• Stated exercise:
Write out each line word for word. Drop pictures.

• Information supplied:
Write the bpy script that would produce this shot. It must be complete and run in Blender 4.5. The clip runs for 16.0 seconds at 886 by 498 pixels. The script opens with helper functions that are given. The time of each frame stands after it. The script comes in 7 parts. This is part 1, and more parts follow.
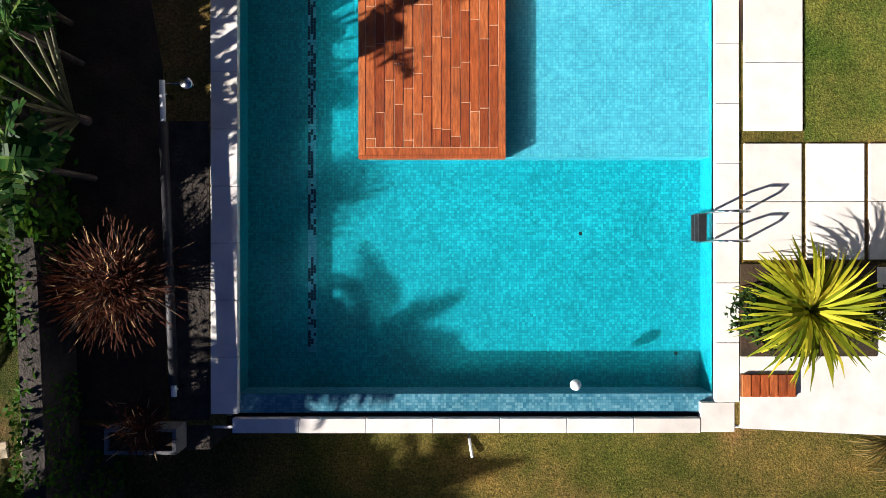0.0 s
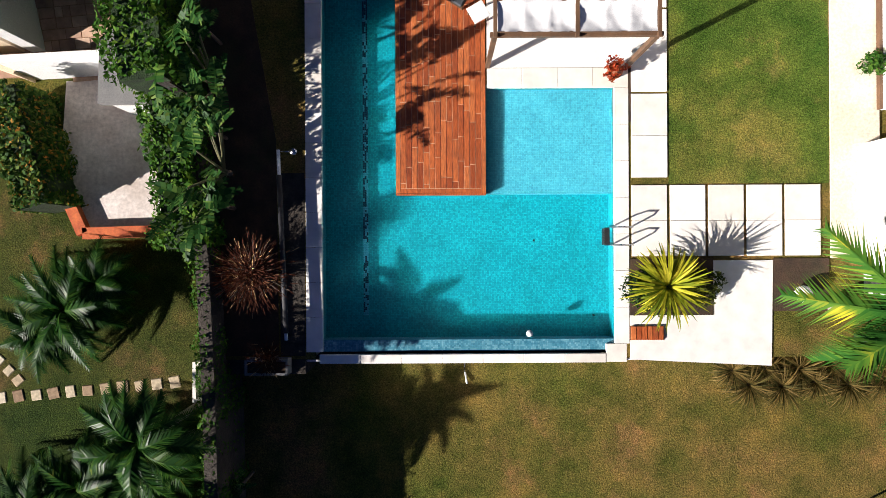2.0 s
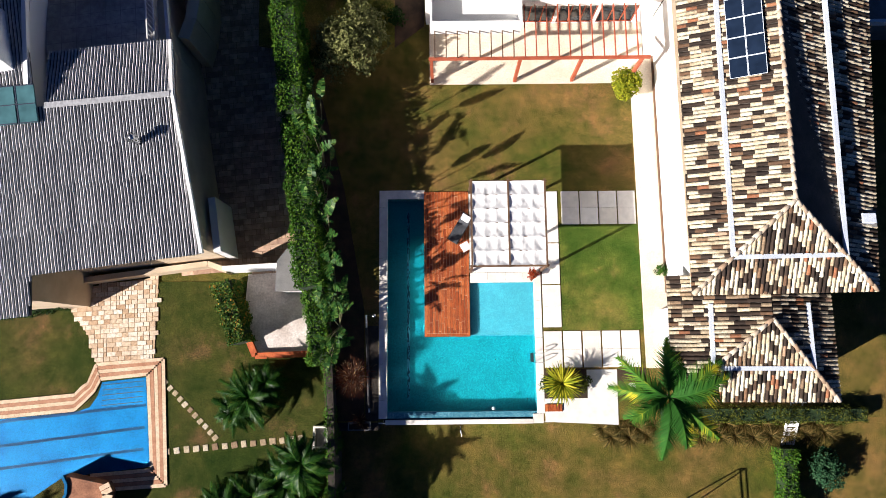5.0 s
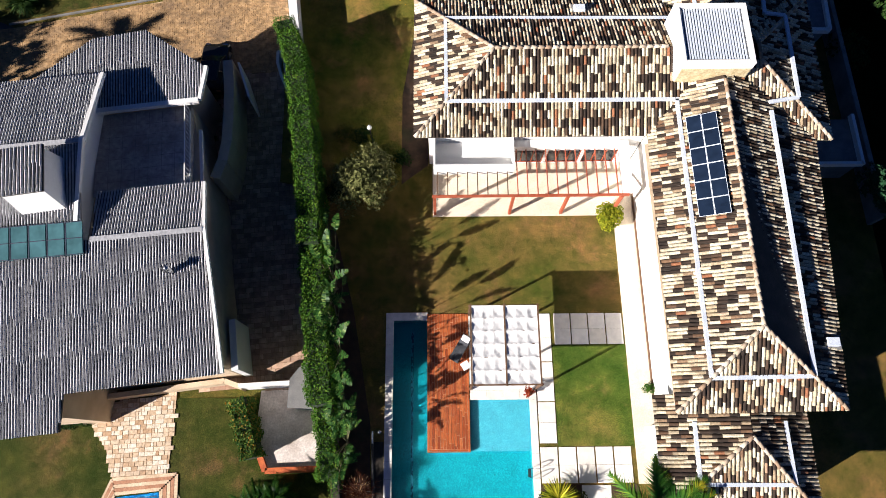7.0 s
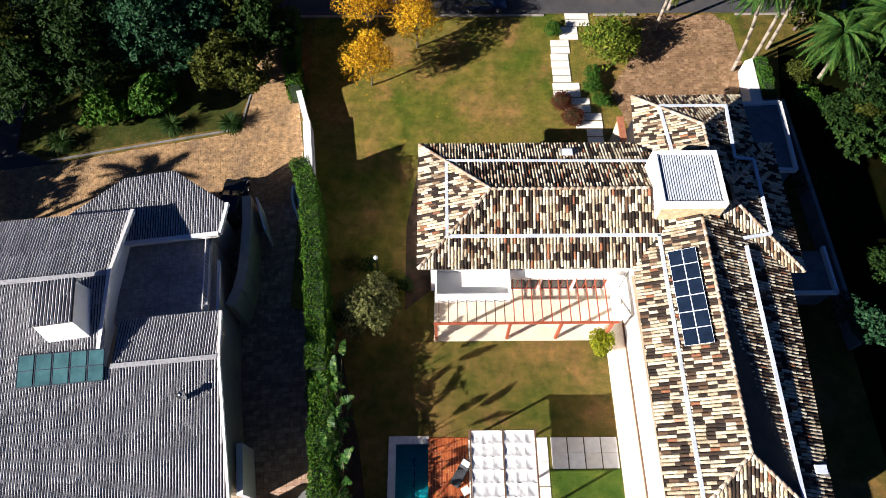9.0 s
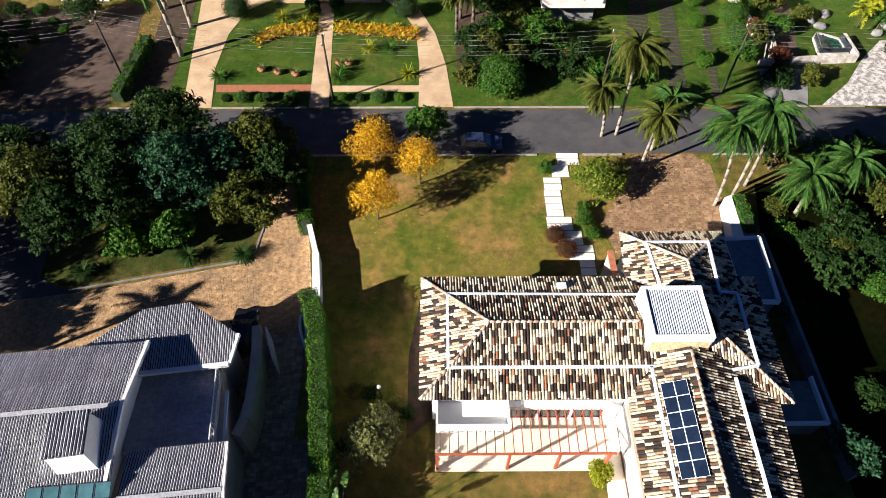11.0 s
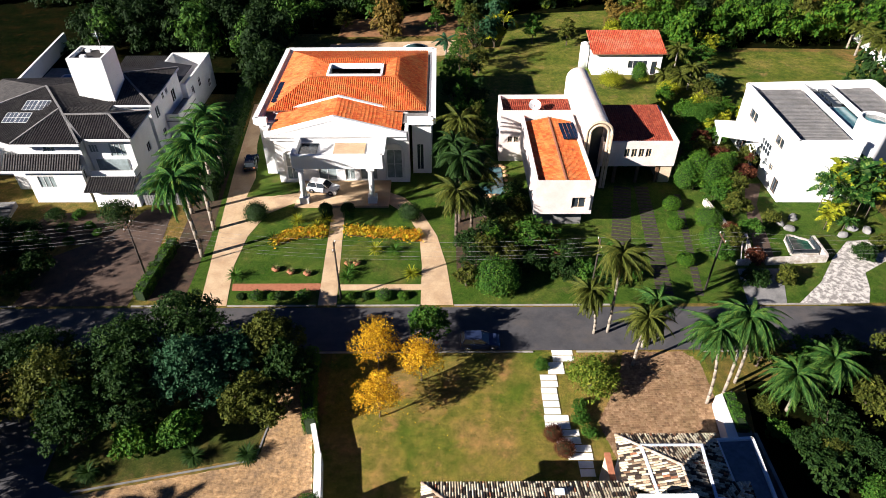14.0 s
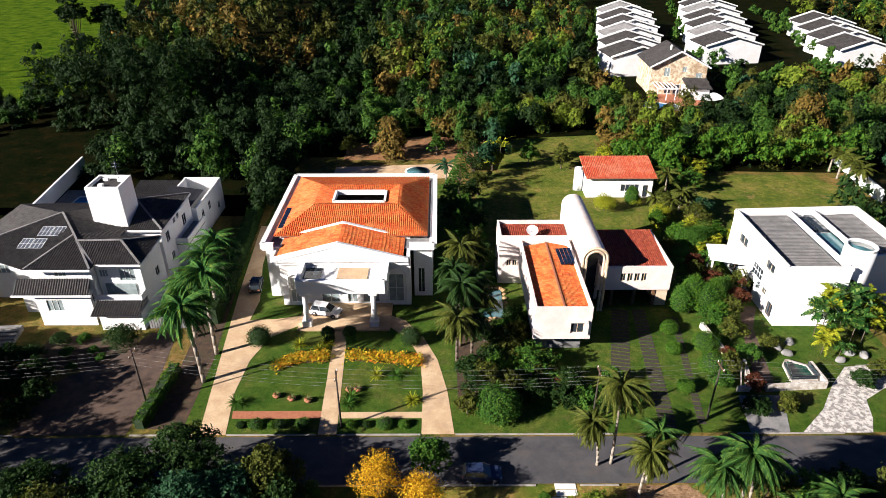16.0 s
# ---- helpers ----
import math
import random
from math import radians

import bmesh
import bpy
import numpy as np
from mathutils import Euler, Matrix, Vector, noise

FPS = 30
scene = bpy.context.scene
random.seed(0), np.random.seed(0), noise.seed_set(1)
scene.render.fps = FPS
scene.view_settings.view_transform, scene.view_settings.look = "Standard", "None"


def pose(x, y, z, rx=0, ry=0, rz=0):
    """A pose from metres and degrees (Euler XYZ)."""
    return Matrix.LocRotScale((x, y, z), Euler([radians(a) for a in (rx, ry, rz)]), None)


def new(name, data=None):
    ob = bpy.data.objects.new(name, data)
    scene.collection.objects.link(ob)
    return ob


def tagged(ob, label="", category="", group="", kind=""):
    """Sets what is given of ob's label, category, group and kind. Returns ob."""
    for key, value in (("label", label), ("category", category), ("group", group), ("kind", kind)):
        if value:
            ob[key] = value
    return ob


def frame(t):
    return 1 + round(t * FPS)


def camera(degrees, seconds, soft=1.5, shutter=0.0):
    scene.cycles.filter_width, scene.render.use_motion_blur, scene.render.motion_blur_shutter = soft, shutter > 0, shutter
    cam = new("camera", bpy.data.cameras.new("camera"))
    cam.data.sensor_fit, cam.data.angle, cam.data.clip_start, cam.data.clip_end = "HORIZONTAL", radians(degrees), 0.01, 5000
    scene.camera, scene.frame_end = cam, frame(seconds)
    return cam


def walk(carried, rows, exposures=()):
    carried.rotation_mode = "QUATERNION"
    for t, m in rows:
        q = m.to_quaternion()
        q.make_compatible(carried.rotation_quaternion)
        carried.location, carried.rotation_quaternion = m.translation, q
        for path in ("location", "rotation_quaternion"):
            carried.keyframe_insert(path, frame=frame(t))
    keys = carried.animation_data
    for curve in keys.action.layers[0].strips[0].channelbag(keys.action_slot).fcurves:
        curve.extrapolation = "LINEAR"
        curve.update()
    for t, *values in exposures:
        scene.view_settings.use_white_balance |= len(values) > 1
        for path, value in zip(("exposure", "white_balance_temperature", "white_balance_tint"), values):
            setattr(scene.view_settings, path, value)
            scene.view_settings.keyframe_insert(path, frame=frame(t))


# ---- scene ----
EXPO = 1.29
cam = camera(69.2, 16.0, soft=0.8)
# seconds, x, y, z, tilt from straight down, heading, roll
CAM_ROWS = [
    (0, 1.470, -1.636, 11.189, 0.03, -0.05, 0.00),
    (0.5, 1.473, -1.564, 11.843, -0.07, -0.05, -0.00),
    (1, 1.459, -1.558, 12.524, -0.01, -0.05, 0.00),
    (1.5, 1.459, -1.579, 13.03, -0.03, -0.08, 0.00),
    (1.6, 1.433, -1.584, 13.25, -0.01, -0.12, 0.00),
    (2, 1.329, -1.603, 18.278, 0.06, -0.32, 0.00),
    (2.5, 1.228, -1.592, 24.229, -0.04, -0.22, 0.00),
    (3, 1.138, -1.543, 30.006, -0.21, -0.43, 0.00),
    (3.5, 1.095, -0.892, 34.793, 2.55, -0.49, 0.02),
    (4, 1.091, -0.626, 35.462, 4.49, -0.56, 0.03),
    (6.3, 0.949, -0.466, 38.748, 14.98, -0.52, -0.11),
    (6.5, 0.954, -0.417, 39.090, 15.83, -0.49, -0.08),
    (7, 0.937, -0.139, 39.898, 17.72, -0.50, -0.06),
    (7.5, 0.922, 0.183, 40.729, 19.66, -0.55, -0.04),
    (8, 0.901, 0.346, 41.525, 21.88, -0.54, -0.04),
    (8.5, 0.906, 0.413, 42.240, 24.29, -0.48, -0.01),
    (9, 0.888, 0.434, 42.914, 26.76, -0.48, 0.02),
    (9.2, 0.884, 0.449, 43.192, 27.77, -0.52, 0.01),
    (11.3, 0.776, 0.556, 46.219, 37.95, -0.54, 0.21),
    (11.5, 0.778, 0.535, 46.517, 38.95, -0.57, 0.25),
    (12, 0.760, 0.476, 47.243, 41.50, -0.54, 0.24),
    (12.5, 0.818, 0.398, 47.962, 44.06, -0.39, 0.11),
    (13, 0.952, 0.356, 48.658, 46.57, -0.18, -0.07),
    (13.5, 1.037, 0.318, 49.366, 49.08, -0.10, -0.17),
    (14, 1.017, 0.357, 50.086, 51.46, -0.14, -0.13),
    (14.5, 0.943, 0.404, 50.812, 53.83, -0.20, -0.08),
    (15, 0.861, 0.445, 51.600, 56.15, -0.24, -0.05),
    (15.5, 0.821, 0.513, 52.421, 58.43, -0.25, -0.06),
    (16, 0.809, 0.588, 53.289, 60.66, -0.24, -0.03),
]
walk(cam, [(t, pose(x, y, z, tilt, 0, yaw) @ pose(0, 0, 0, 0, 0, roll)) for t, x, y, z, tilt, yaw, roll in CAM_ROWS], exposures=[(0.0, EXPO - 0.14), (2.2, EXPO - 0.12), (3.4, EXPO - 0.03), (7.0, EXPO - 0.06), (9.0, EXPO - 0.02), (12.0, EXPO + 0.19), (14.0, EXPO + 0.17), (16.0, EXPO + 0.14)])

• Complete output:
Write the bpy script that would produce this shot. It must be complete and run in Blender 4.5. The clip runs for 16.0 seconds at 886 by 498 pixels. The script opens with helper functions that are given. The time of each frame stands after it. The script comes in 7 parts. This is part 1, and more parts follow.
0.0 s
2.0 s
5.0 s
7.0 s
9.0 s
11.0 s
14.0 s
16.0 s
# ---- helpers ----
import math
import random
from math import radians

import bmesh
import bpy
import numpy as np
from mathutils import Euler, Matrix, Vector, noise

FPS = 30
scene = bpy.context.scene
random.seed(0), np.random.seed(0), noise.seed_set(1)
scene.render.fps = FPS
scene.view_settings.view_transform, scene.view_settings.look = "Standard", "None"


def pose(x, y, z, rx=0, ry=0, rz=0):
    """A pose from metres and degrees (Euler XYZ)."""
    return Matrix.LocRotScale((x, y, z), Euler([radians(a) for a in (rx, ry, rz)]), None)


def new(name, data=None):
    ob = bpy.data.objects.new(name, data)
    scene.collection.objects.link(ob)
    return ob


def tagged(ob, label="", category="", group="", kind=""):
    """Sets what is given of ob's label, category, group and kind. Returns ob."""
    for key, value in (("label", label), ("category", category), ("group", group), ("kind", kind)):
        if value:
            ob[key] = value
    return ob


def frame(t):
    return 1 + round(t * FPS)


def camera(degrees, seconds, soft=1.5, shutter=0.0):
    scene.cycles.filter_width, scene.render.use_motion_blur, scene.render.motion_blur_shutter = soft, shutter > 0, shutter
    cam = new("camera", bpy.data.cameras.new("camera"))
    cam.data.sensor_fit, cam.data.angle, cam.data.clip_start, cam.data.clip_end = "HORIZONTAL", radians(degrees), 0.01, 5000
    scene.camera, scene.frame_end = cam, frame(seconds)
    return cam


def walk(carried, rows, exposures=()):
    carried.rotation_mode = "QUATERNION"
    for t, m in rows:
        q = m.to_quaternion()
        q.make_compatible(carried.rotation_quaternion)
        carried.location, carried.rotation_quaternion = m.translation, q
        for path in ("location", "rotation_quaternion"):
            carried.keyframe_insert(path, frame=frame(t))
    keys = carried.animation_data
    for curve in keys.action.layers[0].strips[0].channelbag(keys.action_slot).fcurves:
        curve.extrapolation = "LINEAR"
        curve.update()
    for t, *values in exposures:
        scene.view_settings.use_white_balance |= len(values) > 1
        for path, value in zip(("exposure", "white_balance_temperature", "white_balance_tint"), values):
            setattr(scene.view_settings, path, value)
            scene.view_settings.keyframe_insert(path, frame=frame(t))


# ---- scene ----
EXPO = 1.29
cam = camera(69.2, 16.0, soft=0.8)
# seconds, x, y, z, tilt from straight down, heading, roll
CAM_ROWS = [
    (0, 1.470, -1.636, 11.189, 0.03, -0.05, 0.00),
    (0.5, 1.473, -1.564, 11.843, -0.07, -0.05, -0.00),
    (1, 1.459, -1.558, 12.524, -0.01, -0.05, 0.00),
    (1.5, 1.459, -1.579, 13.03, -0.03, -0.08, 0.00),
    (1.6, 1.433, -1.584, 13.25, -0.01, -0.12, 0.00),
    (2, 1.329, -1.603, 18.278, 0.06, -0.32, 0.00),
    (2.5, 1.228, -1.592, 24.229, -0.04, -0.22, 0.00),
    (3, 1.138, -1.543, 30.006, -0.21, -0.43, 0.00),
    (3.5, 1.095, -0.892, 34.793, 2.55, -0.49, 0.02),
    (4, 1.091, -0.626, 35.462, 4.49, -0.56, 0.03),
    (6.3, 0.949, -0.466, 38.748, 14.98, -0.52, -0.11),
    (6.5, 0.954, -0.417, 39.090, 15.83, -0.49, -0.08),
    (7, 0.937, -0.139, 39.898, 17.72, -0.50, -0.06),
    (7.5, 0.922, 0.183, 40.729, 19.66, -0.55, -0.04),
    (8, 0.901, 0.346, 41.525, 21.88, -0.54, -0.04),
    (8.5, 0.906, 0.413, 42.240, 24.29, -0.48, -0.01),
    (9, 0.888, 0.434, 42.914, 26.76, -0.48, 0.02),
    (9.2, 0.884, 0.449, 43.192, 27.77, -0.52, 0.01),
    (11.3, 0.776, 0.556, 46.219, 37.95, -0.54, 0.21),
    (11.5, 0.778, 0.535, 46.517, 38.95, -0.57, 0.25),
    (12, 0.760, 0.476, 47.243, 41.50, -0.54, 0.24),
    (12.5, 0.818, 0.398, 47.962, 44.06, -0.39, 0.11),
    (13, 0.952, 0.356, 48.658, 46.57, -0.18, -0.07),
    (13.5, 1.037, 0.318, 49.366, 49.08, -0.10, -0.17),
    (14, 1.017, 0.357, 50.086, 51.46, -0.14, -0.13),
    (14.5, 0.943, 0.404, 50.812, 53.83, -0.20, -0.08),
    (15, 0.861, 0.445, 51.600, 56.15, -0.24, -0.05),
    (15.5, 0.821, 0.513, 52.421, 58.43, -0.25, -0.06),
    (16, 0.809, 0.588, 53.289, 60.66, -0.24, -0.03),
]
walk(cam, [(t, pose(x, y, z, tilt, 0, yaw) @ pose(0, 0, 0, 0, 0, roll)) for t, x, y, z, tilt, yaw, roll in CAM_ROWS], exposures=[(0.0, EXPO - 0.14), (2.2, EXPO - 0.12), (3.4, EXPO - 0.03), (7.0, EXPO - 0.06), (9.0, EXPO - 0.02), (12.0, EXPO + 0.19), (14.0, EXPO + 0.17), (16.0, EXPO + 0.14)])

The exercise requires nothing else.